The Woman is the bride of the Lamb adorned for her spouse (Ap 21:2); the Woman is the Church presented “in splendour, without spot or wrinkle or any such thing . . . holy and without blemish” (Eph 5:27); the Woman is the Virgin Mother of Nazareth, Bethlehem, Cana, Calvary, and the Mount of Olives. “Mary is assumed into heaven; the angels rejoice, and praising, bless the Lord” (Antiphon of Vespers). Behold the Woman of the psalm, the queen whose beauty the king desires, standing at his right, arrayed in gold (Ps 45: 9b-15).

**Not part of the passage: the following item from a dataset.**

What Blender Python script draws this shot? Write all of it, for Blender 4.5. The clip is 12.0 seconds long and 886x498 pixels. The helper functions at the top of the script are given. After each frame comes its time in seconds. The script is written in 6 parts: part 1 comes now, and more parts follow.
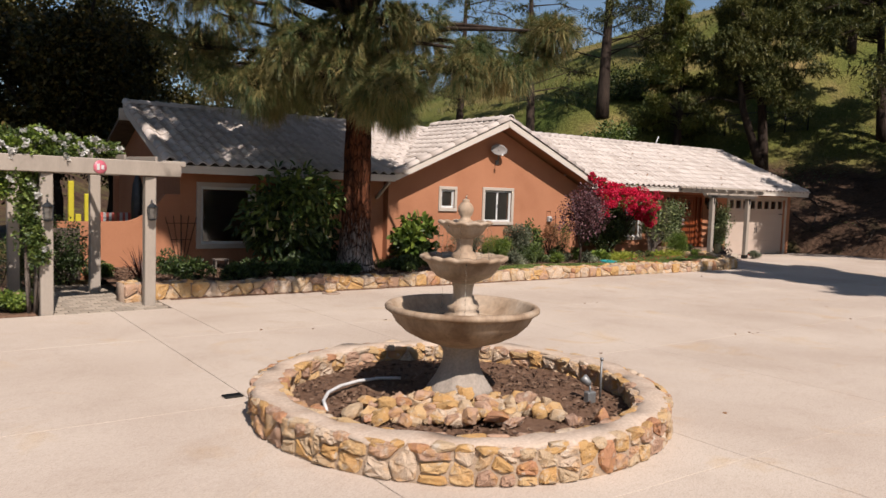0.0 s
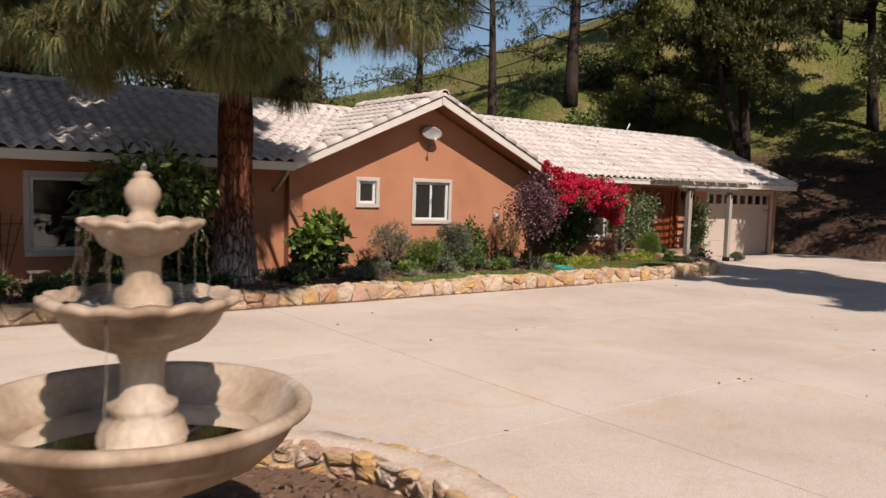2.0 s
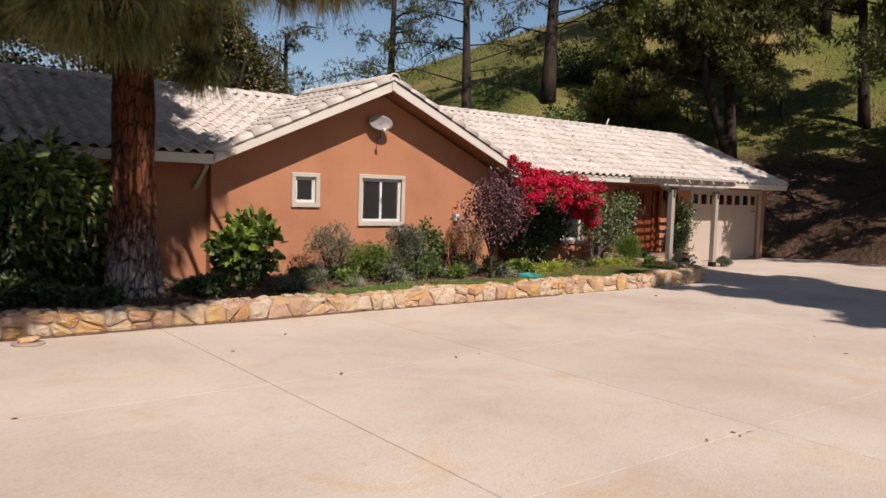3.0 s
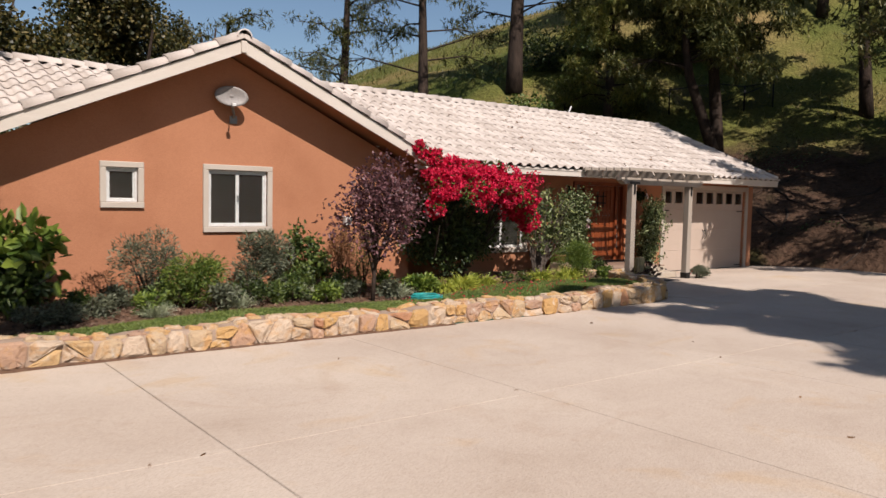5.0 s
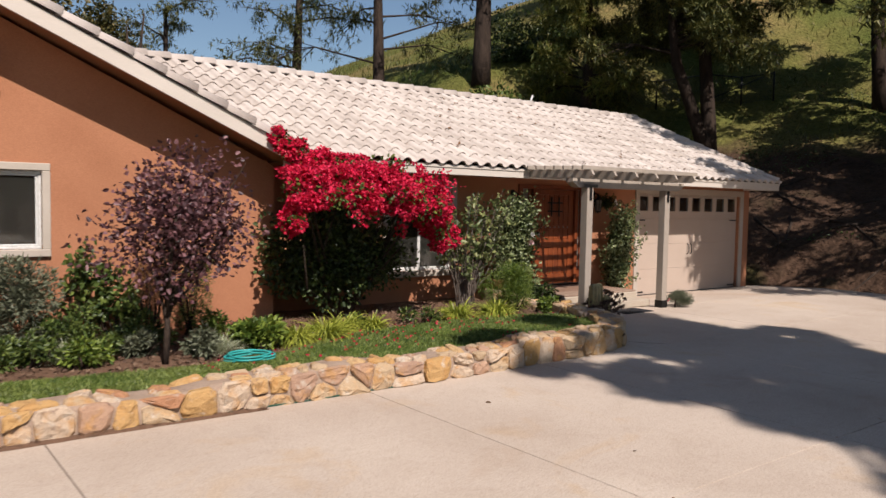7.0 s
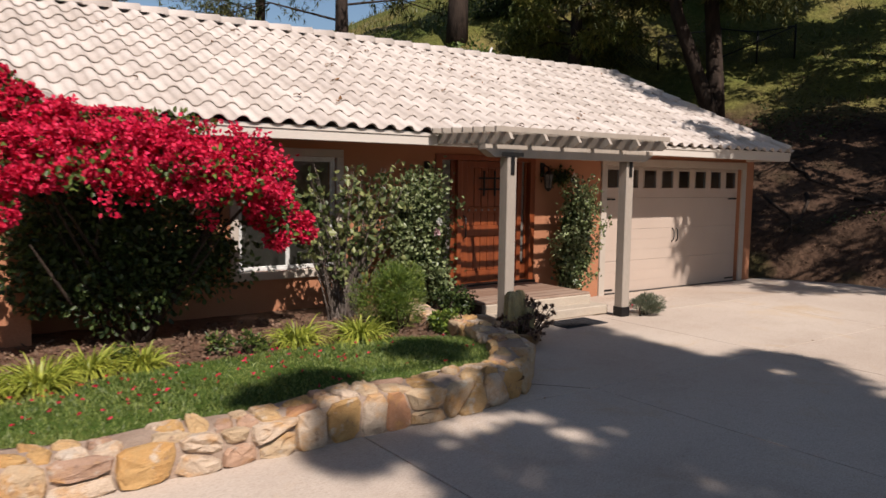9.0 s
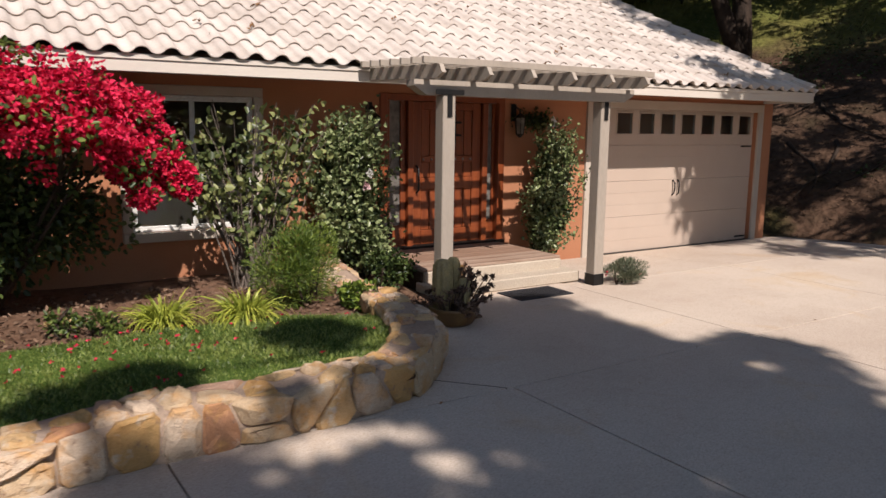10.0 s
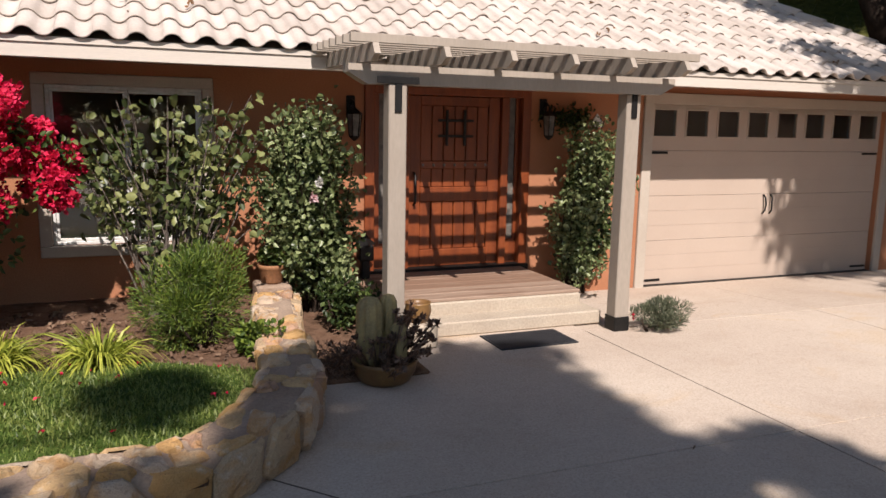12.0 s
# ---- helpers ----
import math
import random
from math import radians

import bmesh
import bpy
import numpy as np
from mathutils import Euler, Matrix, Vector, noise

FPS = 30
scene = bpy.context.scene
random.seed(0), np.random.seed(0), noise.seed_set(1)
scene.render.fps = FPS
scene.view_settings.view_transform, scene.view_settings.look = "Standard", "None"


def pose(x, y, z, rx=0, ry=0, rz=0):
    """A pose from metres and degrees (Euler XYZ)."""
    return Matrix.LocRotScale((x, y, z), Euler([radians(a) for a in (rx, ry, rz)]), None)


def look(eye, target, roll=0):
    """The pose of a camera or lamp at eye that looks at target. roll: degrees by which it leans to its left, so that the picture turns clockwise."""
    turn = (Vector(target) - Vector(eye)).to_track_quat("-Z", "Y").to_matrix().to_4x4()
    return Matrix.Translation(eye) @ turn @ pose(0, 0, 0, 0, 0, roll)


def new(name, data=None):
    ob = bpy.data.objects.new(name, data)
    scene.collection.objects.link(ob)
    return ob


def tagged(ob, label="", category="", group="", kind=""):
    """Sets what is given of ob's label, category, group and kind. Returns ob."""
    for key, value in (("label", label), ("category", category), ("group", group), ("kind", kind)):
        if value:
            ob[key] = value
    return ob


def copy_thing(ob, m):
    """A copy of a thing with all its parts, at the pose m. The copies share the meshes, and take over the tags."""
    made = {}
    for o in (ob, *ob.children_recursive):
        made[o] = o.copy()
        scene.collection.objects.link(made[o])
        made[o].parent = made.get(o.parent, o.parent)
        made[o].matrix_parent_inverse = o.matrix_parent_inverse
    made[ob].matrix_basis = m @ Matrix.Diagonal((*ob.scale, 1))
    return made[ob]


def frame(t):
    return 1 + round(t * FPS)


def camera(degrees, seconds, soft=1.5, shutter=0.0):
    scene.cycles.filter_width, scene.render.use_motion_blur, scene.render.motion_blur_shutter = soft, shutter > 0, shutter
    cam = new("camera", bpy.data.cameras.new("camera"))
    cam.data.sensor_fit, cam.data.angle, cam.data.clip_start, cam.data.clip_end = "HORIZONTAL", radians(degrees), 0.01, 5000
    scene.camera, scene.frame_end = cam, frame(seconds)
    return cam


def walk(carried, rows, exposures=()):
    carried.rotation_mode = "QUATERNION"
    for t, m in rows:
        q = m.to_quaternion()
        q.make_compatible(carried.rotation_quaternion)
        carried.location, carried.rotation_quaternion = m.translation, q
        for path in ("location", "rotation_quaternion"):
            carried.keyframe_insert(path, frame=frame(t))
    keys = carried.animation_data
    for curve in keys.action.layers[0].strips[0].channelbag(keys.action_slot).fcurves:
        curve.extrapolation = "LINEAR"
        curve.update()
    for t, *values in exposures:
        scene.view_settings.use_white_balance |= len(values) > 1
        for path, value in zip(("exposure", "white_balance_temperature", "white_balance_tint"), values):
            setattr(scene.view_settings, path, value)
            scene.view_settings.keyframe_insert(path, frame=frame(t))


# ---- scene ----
# ---------------------------------------------------------------- camera
cam = camera(60.23, 12.0, shutter=0.3)
ROWS = [
    (0.0, 0.000, 0.000, 1.979, -4.34, -1.93, -35.40),
    (0.5, 0.717, 0.514, 1.962, -4.40, -1.93, -35.57),
    (1.0, 1.507, 1.037, 1.937, -4.42, -1.75, -35.78),
    (1.5, 2.362, 1.599, 1.912, -4.43, -1.74, -36.11),
    (2.0, 3.232, 2.194, 1.874, -4.41, -1.72, -36.81),
    (2.5, 4.125, 2.834, 1.835, -4.36, -1.85, -37.43),
    (3.0, 5.017, 3.388, 1.804, -4.22, -1.76, -37.84),
    (5.0, 8.843, 5.114, 1.666, -3.72, -1.23, -37.77),
    (5.5, 9.748, 5.616, 1.661, -3.65, -1.25, -37.72),
    (6.0, 10.633, 6.134, 1.683, -3.55, -1.29, -37.71),
    (6.5, 11.545, 6.629, 1.711, -3.40, -1.18, -37.67),
    (7.0, 12.463, 7.063, 1.756, -3.36, -1.08, -37.60),
    (9.0, 15.905, 8.529, 1.804, -5.26, -0.83, -35.63),
    (9.5, 16.814, 8.862, 1.782, -7.54, -0.81, -35.01),
    (10.0, 17.646, 9.087, 1.782, -9.20, -0.77, -32.82),
    (10.5, 18.378, 9.262, 1.779, -9.63, -0.80, -30.38),
    (11.0, 18.980, 9.425, 1.774, -9.46, -0.87, -27.98),
    (11.5, 19.458, 9.613, 1.780, -9.30, -1.00, -25.20),
    (12.0, 19.850, 9.812, 1.782, -9.29, -1.14, -21.90),
]
walk(cam, [(t, pose(x, y, z, 90 + pitch, roll, yaw)) for t, x, y, z, pitch, roll, yaw in ROWS],
     [(0.0, 0.53), (9.0, 0.52), (10.5, 0.69), (12.0, 0.73)])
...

The liturgy is not content with exalting the great apocalyptic icon before our eyes; the liturgy would have us hear the woman’s song for her heart overflows with a goodly theme (Ps 45:1). This, of course, is the reason for today’s jubilant gospel. “My soul magnifies the Lord, and my spirit rejoices in God my Saviour” (Lk 1:46). This is the song of the Bride of the Lamb; this is the song of the Church in every age; this is the song of the Holy Mother of God in the midst of the angels.
Praise and Adoration
If the apocalyptic phase of the liturgical year teaches us anything, it is that, in the end, the praise of God, and adoration, will have the final word. The glorious Assumption of the Mother of God points to the immense and ceaseless liturgy of heaven, to the fullness of that doxological and eucharistic life that begins for us here and now. Those who go in search of the Lamb will find Him in the company of Mary His Mother. “We have seen his star in the east, and are come to adore him” (Mt 2:2).
Mary Is That Star
For us, Mary is that star. “Look to the star,” says Saint Bernard, “and call upon Mary.” Already, the “voice of the great multitude, like the sound of many waters” (Ap 19:6) begins to swell. It is the voice of those who look to the star, and follow her to the marriage supper of the Lamb. A new song rises in the heart of a Church that is alive and young: “The Spirit and the Bride say, ‘Come’” (Ap 22:17). Amen. Come, Lord Jesus.